The young quarterback also hit on nine of his first 10 passes. But after the opening score, Northwestern took control of the game.

Treyvon Green scored a pair of rushing touchdowns in the first quarter to give the Wildcats a 14-7 advantage. He added a 10-yard rushing score in the second quarter to push the lead to 21-7.

Green led the visitors with 150 yards rushing on 19 carries. Colter finished with 124 yards on 23 carries.

Midway through the second quarter, Armstrong found senior wide receiver Quincy Enunwa in the end zone for a 3-yard score to cut the lead to a touchdown at the break.

By that point, the Blackshirts were in a groove. But the maligned offense playing without it's quarterback, best offensive lineman and a few of its better receivers couldn't take advantage.

While the defense was holding a potent Wildcat offense off the scoreboard, the Nebraska offense was forced to punt on five-straight drives.

"I thought we left things out thee. I don't know, we'll just have to see the film," Pelini said. "Tommy made some young mistakes. At the end of the day, we found a way to win as a team. That's all we can do at this point."

"We'll take it for what it is," Westerkamp added. "Now we have to focus on Michigan."
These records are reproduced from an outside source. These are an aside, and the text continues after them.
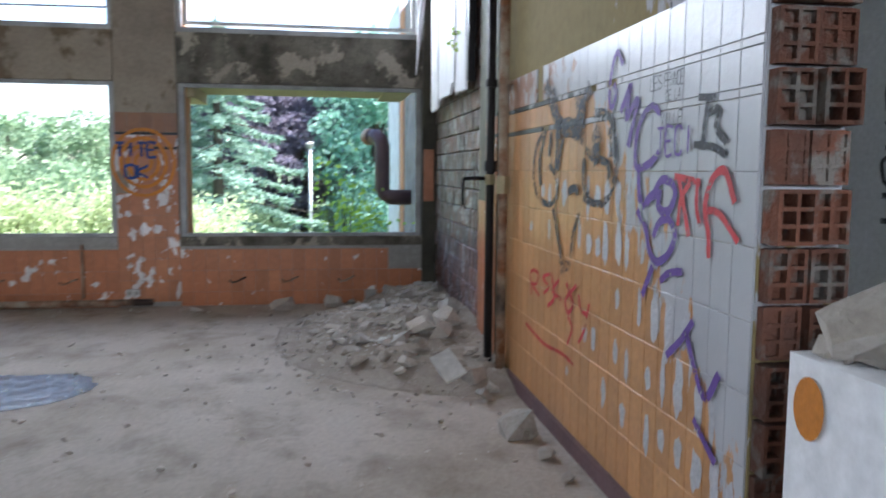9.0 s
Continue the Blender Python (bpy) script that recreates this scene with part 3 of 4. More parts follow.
def broadleaf(material, label, seed, h=11.0, w=4.2, count=9000, size=0.16):
    rr = random.Random(seed)
    t = thing("tree", label, "tree", (0, 0, 0), "trees outside")
    bm = bmesh.new()
    tube(bm, [(0, 0, 0), (0.1, 0, h * 0.2), (0.0, 0.1, h * 0.45), (0.1, 0.0, h * 0.9)], [0.28, 0.22, 0.16, 0.03], 8)
    part("trunk", bm, M_BARK, t)
    blobs = []
    for k in range(46):
        a, u = rr.uniform(0, 6.28), rr.uniform(0.08, 1.0)
        prof = math.sin(math.pi * (0.12 + 0.83 * u)) ** 0.6
        rad = w * prof * rr.uniform(0.55, 1.0)
        blobs.append((rad * math.cos(a), rad * math.sin(a), h * (0.06 + 0.92 * u), rr.uniform(0.6, 1.25)))
    for k in range(0, 46, 4):
        x, y, z, s = blobs[k]
        bm = bmesh.new()
        tube(bm, [(0, 0, z * 0.75), (x * 0.5, y * 0.5, z * 0.9), (x * 0.9, y * 0.9, z)], [0.09, 0.05, 0.015], 5)
        part("limb", bm, M_BARK, t)
    B = np.array(blobs)

    def spots(r, nn):
        b = B[r.randint(0, len(B), nn)]
        d = r.normal(size=(nn, 3))
        d /= np.linalg.norm(d, axis=1)[:, None]
        return b[:, :3] + d * b[:, 3:4] * r.uniform(0.55, 1.05, size=(nn, 1)) * np.array([1, 1, 0.7])

    crown = new("crown", leaf_mesh("crown", *leaves(count, size, spots, seed), material))
    crown.parent = t
    return t


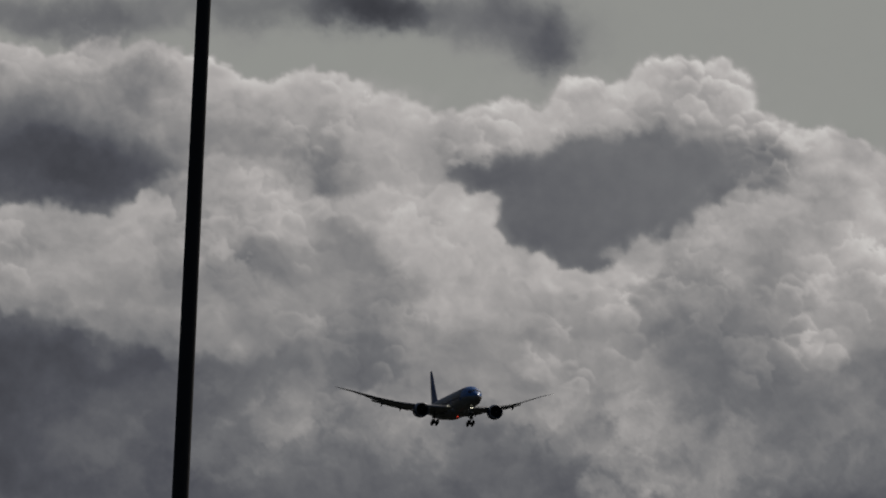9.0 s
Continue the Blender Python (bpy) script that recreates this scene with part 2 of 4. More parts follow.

NOTES: With the win, Nebraska became bowl-eligible for the sixth time under Pelini and 50th time in school history...Nebraska earned its seventh consecutive conference win at home. The Huskers are 9-1 in Big Ten home games since joining the conference...The rally from 14 points down marked the fifth time in the past two seasons that Nebraska has rallied from a double-digit deficit to win a Big Ten game, including each of the last two seasons against Northwestern...Moss' interception return marked the third interception for a defensive end this season. The return also marked the fourth pick-six of the season for the Huskers. The school record is five, set in both 1995 and 1971...Nebraska recorded four sacks against Northwestern, marking the fifth time in the past six games where the Huskers have recorded three or more sacks.